Em Anima, o vocalista do Radiohead assume o protagonismo de uma narrativa distópica e subjetiva. Nela, Yorke parece ser o único personagem a não agir conforme o esperado. Embalados por três músicas de seu álbum, os dançarinos figurantes mimetizam uma sociedade apagada e presa no piloto automático.
Com um roteiro nada convencional, Anima atiça seu espectador a buscar interpretações para sua trama, de forma a tornar injusta a exposição de minha leitura da semântica do filme, a fim de não viciar o olho do leitor. Esta não é uma obra difícil de se entender, mas é fortemente subjetiva e carregada de argumentação sociopolítica.
Em seus dois primeiros atos, cada um movimentado por uma música diferente, Anima introduz a ambientação e seu protagonista ao som de fortes faixas de glitch pop: “Not The News” e “Traffic”. Sua arte e direção homenageiam os primórdios do cinema, com tratamento a la Buster Keaton do protagonista e cenários inspirados naqueles consagrados pelo impressionismo alemão. Thom percorre longos corredores monótonos que parecem ter fugido das narrativas de Nosferatu ou de O Gabinete do Doutor Caligari.

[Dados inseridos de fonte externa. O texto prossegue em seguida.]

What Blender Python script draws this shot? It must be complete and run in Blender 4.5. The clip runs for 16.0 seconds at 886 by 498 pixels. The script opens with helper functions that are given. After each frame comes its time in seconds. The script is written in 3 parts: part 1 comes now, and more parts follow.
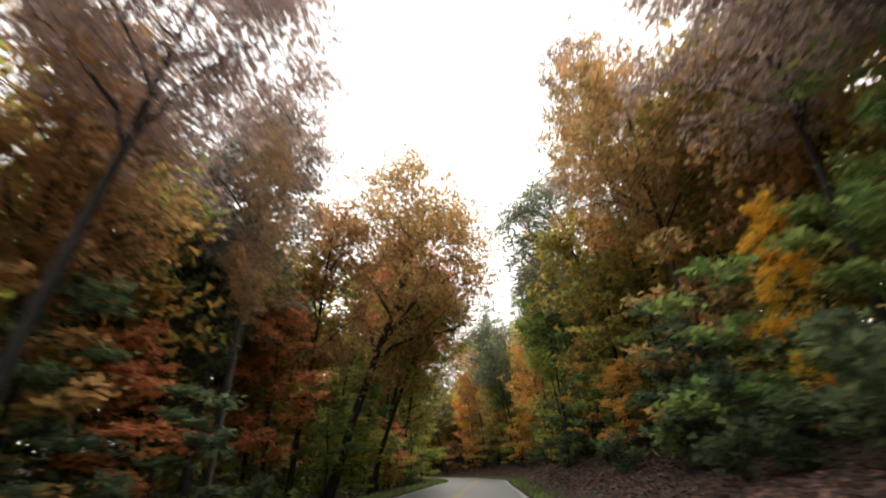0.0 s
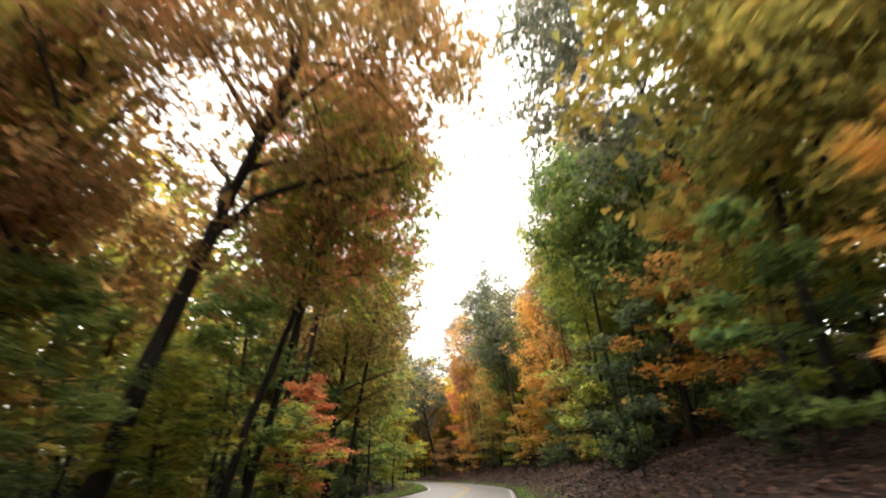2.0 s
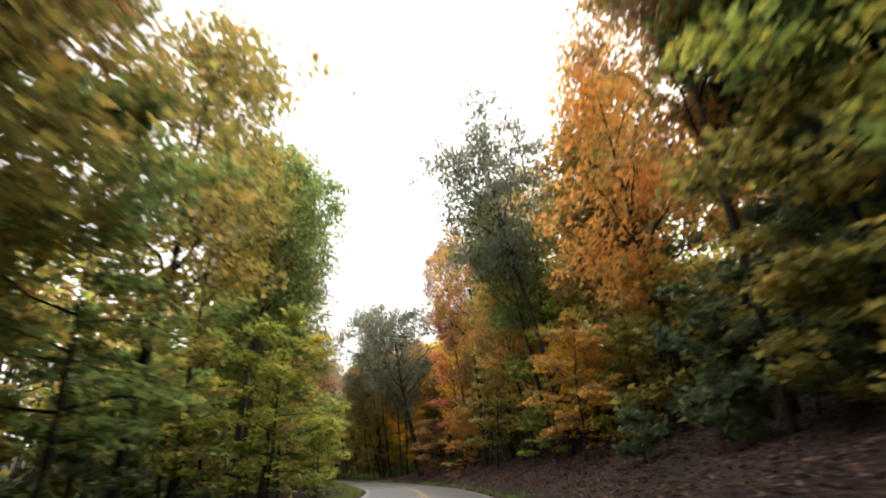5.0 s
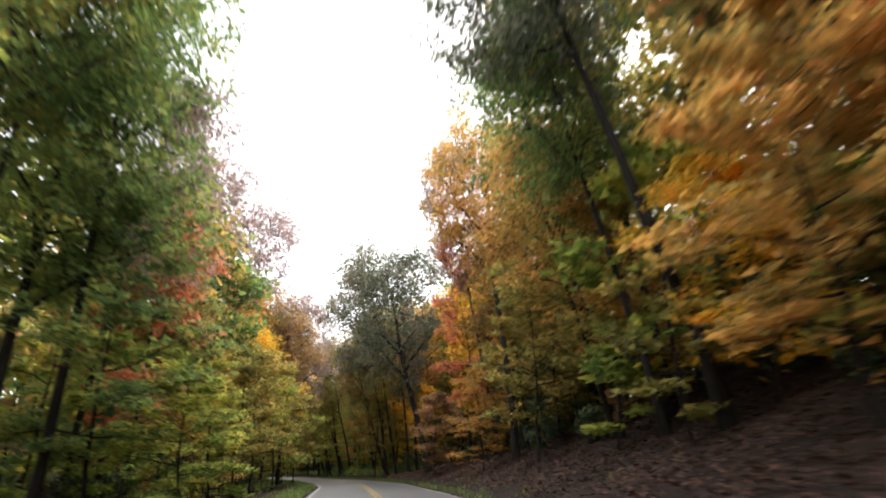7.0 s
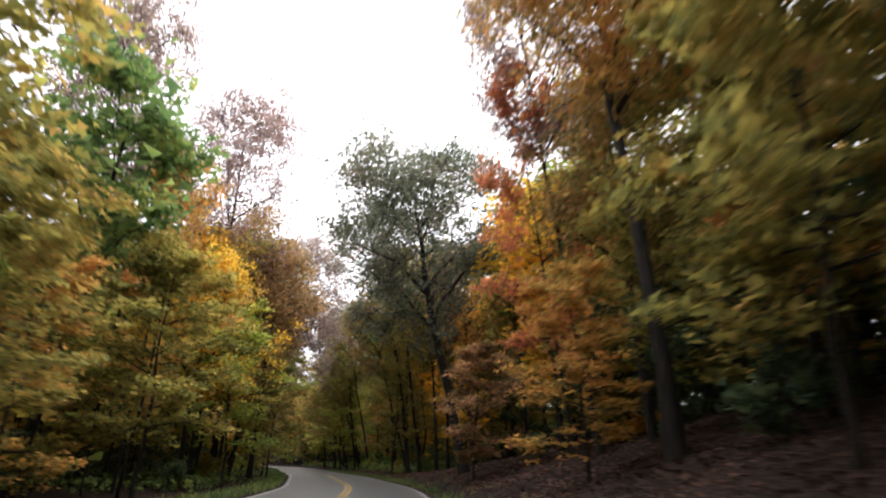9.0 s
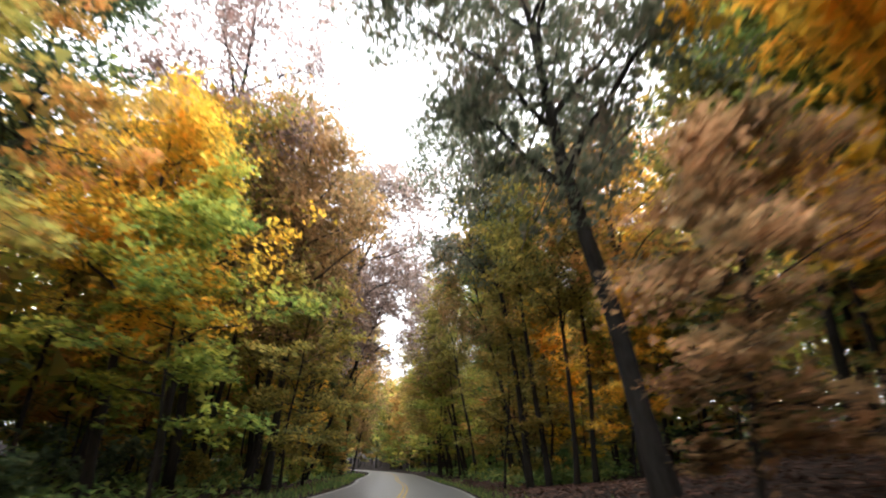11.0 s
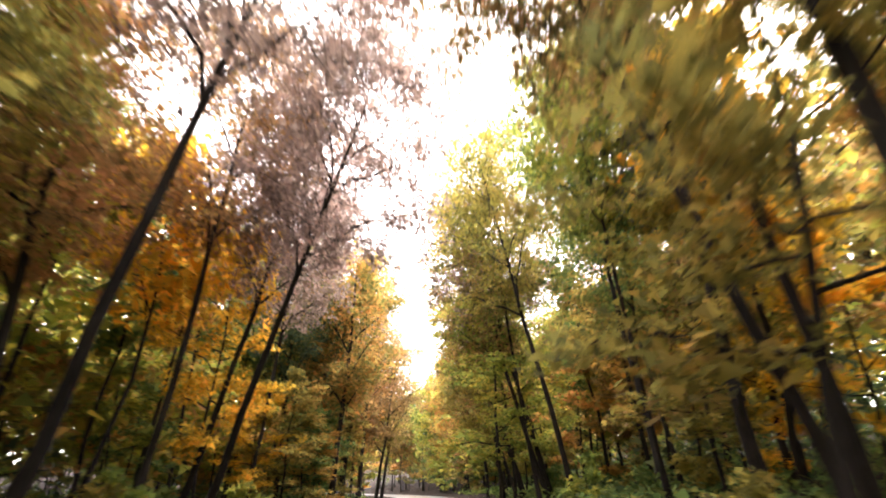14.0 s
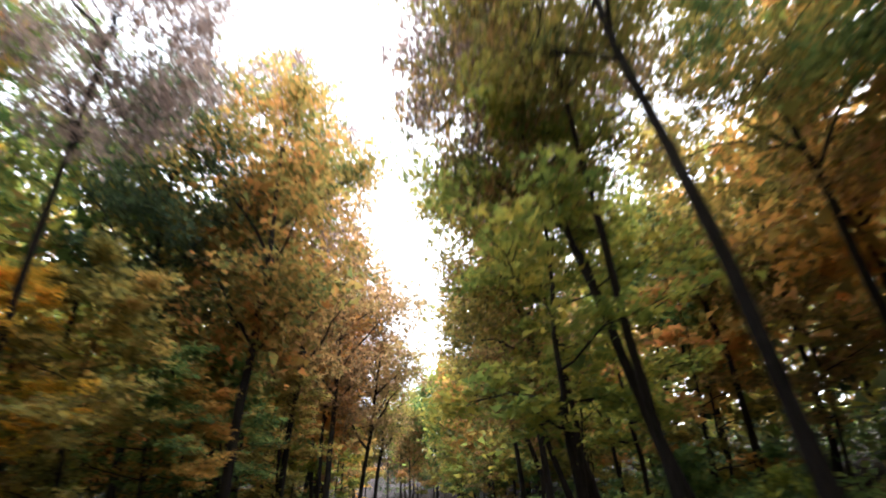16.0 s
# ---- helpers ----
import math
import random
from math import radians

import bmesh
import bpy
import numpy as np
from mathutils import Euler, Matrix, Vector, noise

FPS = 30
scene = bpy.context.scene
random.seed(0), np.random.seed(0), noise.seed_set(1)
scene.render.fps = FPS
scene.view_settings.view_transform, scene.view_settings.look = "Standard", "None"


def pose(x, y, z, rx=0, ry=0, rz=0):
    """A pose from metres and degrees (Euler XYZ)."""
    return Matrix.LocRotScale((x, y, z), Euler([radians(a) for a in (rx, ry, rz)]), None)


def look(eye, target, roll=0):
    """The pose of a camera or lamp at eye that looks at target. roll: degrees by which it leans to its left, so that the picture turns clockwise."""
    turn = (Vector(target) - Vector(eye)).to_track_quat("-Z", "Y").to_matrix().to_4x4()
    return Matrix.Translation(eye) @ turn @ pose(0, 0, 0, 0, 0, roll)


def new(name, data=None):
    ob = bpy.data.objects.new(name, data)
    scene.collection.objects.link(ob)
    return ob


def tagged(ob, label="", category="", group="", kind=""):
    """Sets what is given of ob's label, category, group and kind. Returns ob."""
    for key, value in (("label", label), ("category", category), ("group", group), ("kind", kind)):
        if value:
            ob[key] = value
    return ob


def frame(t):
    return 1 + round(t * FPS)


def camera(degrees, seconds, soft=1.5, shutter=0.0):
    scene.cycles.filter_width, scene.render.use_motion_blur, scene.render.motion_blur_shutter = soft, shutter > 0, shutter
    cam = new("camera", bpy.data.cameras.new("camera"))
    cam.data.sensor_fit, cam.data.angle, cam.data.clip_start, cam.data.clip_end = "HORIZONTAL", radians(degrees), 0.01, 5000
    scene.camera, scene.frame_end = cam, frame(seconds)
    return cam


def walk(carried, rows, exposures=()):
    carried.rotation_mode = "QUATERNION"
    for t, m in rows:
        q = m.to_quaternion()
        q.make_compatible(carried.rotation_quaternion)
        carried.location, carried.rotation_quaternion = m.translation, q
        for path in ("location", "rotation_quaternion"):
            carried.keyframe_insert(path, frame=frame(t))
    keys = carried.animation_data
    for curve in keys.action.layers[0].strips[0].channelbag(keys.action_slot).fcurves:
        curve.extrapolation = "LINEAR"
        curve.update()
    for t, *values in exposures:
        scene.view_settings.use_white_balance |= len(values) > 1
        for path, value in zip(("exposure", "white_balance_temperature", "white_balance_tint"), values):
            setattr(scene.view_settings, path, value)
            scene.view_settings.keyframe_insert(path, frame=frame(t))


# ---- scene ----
cam = camera(74.85, 16.0, soft=1.9, shutter=0.7)
PATH = [
    (0.0, pose(-0.00, 0.00, 1.28, 110.96, 1.34, 5.30)),
    (0.5, pose(0.13, 6.04, 1.29, 110.88, 1.05, 5.45)),
    (1.0, pose(0.26, 12.06, 1.29, 111.15, 0.68, 5.52)),
    (1.5, pose(0.31, 18.09, 1.33, 111.15, 0.82, 5.41)),
    (2.0, pose(0.26, 24.17, 1.31, 111.21, 0.92, 5.71)),
    (2.5, pose(0.17, 30.18, 1.32, 111.19, 0.49, 5.55)),
    (3.0, pose(0.10, 36.22, 1.29, 111.28, 0.57, 5.56)),
    (3.5, pose(-0.04, 42.23, 1.29, 111.31, 0.87, 5.64)),
    (4.0, pose(-0.20, 48.13, 1.31, 111.16, 0.89, 5.74)),
    (6.5, pose(-0.62, 76.42, 1.32, 110.76, 2.55, 8.10)),
    (7.0, pose(-1.32, 81.87, 1.30, 110.52, 1.94, 9.22)),
    (7.5, pose(-2.14, 87.27, 1.29, 110.32, 1.09, 10.11)),
    (8.0, pose(-3.05, 92.64, 1.26, 110.31, 0.86, 10.41)),
    (8.5, pose(-4.08, 97.86, 1.30, 110.45, 0.16, 11.28)),
    (9.0, pose(-5.21, 103.05, 1.32, 110.30, -0.97, 12.58)),
    (9.5, pose(-6.42, 108.16, 1.30, 110.30, -2.65, 15.70)),
    (12.0, pose(-14.88, 133.36, 1.31, 111.00, -0.49, 26.89)),
    (12.5, pose(-17.03, 138.22, 1.29, 111.21, 0.01, 27.65)),
    (13.0, pose(-19.23, 143.02, 1.30, 111.53, 0.14, 28.28)),
    (13.5, pose(-21.41, 147.88, 1.29, 111.98, 0.25, 29.10)),
    (14.0, pose(-23.62, 152.77, 1.30, 112.30, 0.00, 29.93)),
    (14.5, pose(-25.95, 157.68, 1.31, 112.57, -0.04, 30.46)),
    (15.0, pose(-28.46, 162.68, 1.33, 112.91, -0.28, 31.13)),
    (15.5, pose(-31.21, 167.61, 1.27, 113.07, 0.37, 31.68)),
    (16.0, pose(-34.04, 172.44, 1.30, 113.18, 0.74, 32.14)),
]
walk(cam, PATH, [(0, 1.15, 6500, 8), (1, 1.65, 6800, 9), (1.5, 1.75, 6800, 9), (2, 2.0, 6800, 9), (3, 2.35, 7200, 10), (4, 1.4, 6800, 10), (6.5, 1.55, 6300, 10), (7.5, 1.62, 6100, 10), (9, 1.3, 6100, 11), (12, 2.25, 6000, 7), (12.5, 2.4, 6000, 7), (13, 3.05, 7200, 13), (13.5, 3.05, 6900, 15), (14.5, 2.75, 6500, 15), (15.5, 2.1, 5900, 10), (16, 2.15, 5700, 10)])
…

Sua grande transição vem em sua conclusão ao som de “Dawn Chorus”. Tal como a faixa, é uma parte aterrada, focada no exterior e não tão distópica. Thom e sua acompanhante, interpretada pela italiana Dajana Roncione, dançam uma coreografia íntima assinada por Damien Jalet, belga que trabalhou com o cantor na mais recente versão do longa Suspiria.
A fotografia em filme do franco-iraniano Darius Khondji alia-se ao pensamento de Anderson, abusando do granulado para ressaltar Yorke numa estética que beira as escalas de cinza. Ainda é mérito do diretor a mescla incrivelmente bem sucedida de seu estilo com a música de Thom e, principalmente, a homenagem aos clássicos do cinema.
Anima é um filme incrivelmente poético, tanto em linguagem quanto em sua trilha sonora. Por seu tamanho e magnitude inversamente proporcionais, é um curta-metragem que deve ser estudado por amantes da sétima arte. Espero que surjam mais obras-primas como esta da união entre o músico e o cineasta.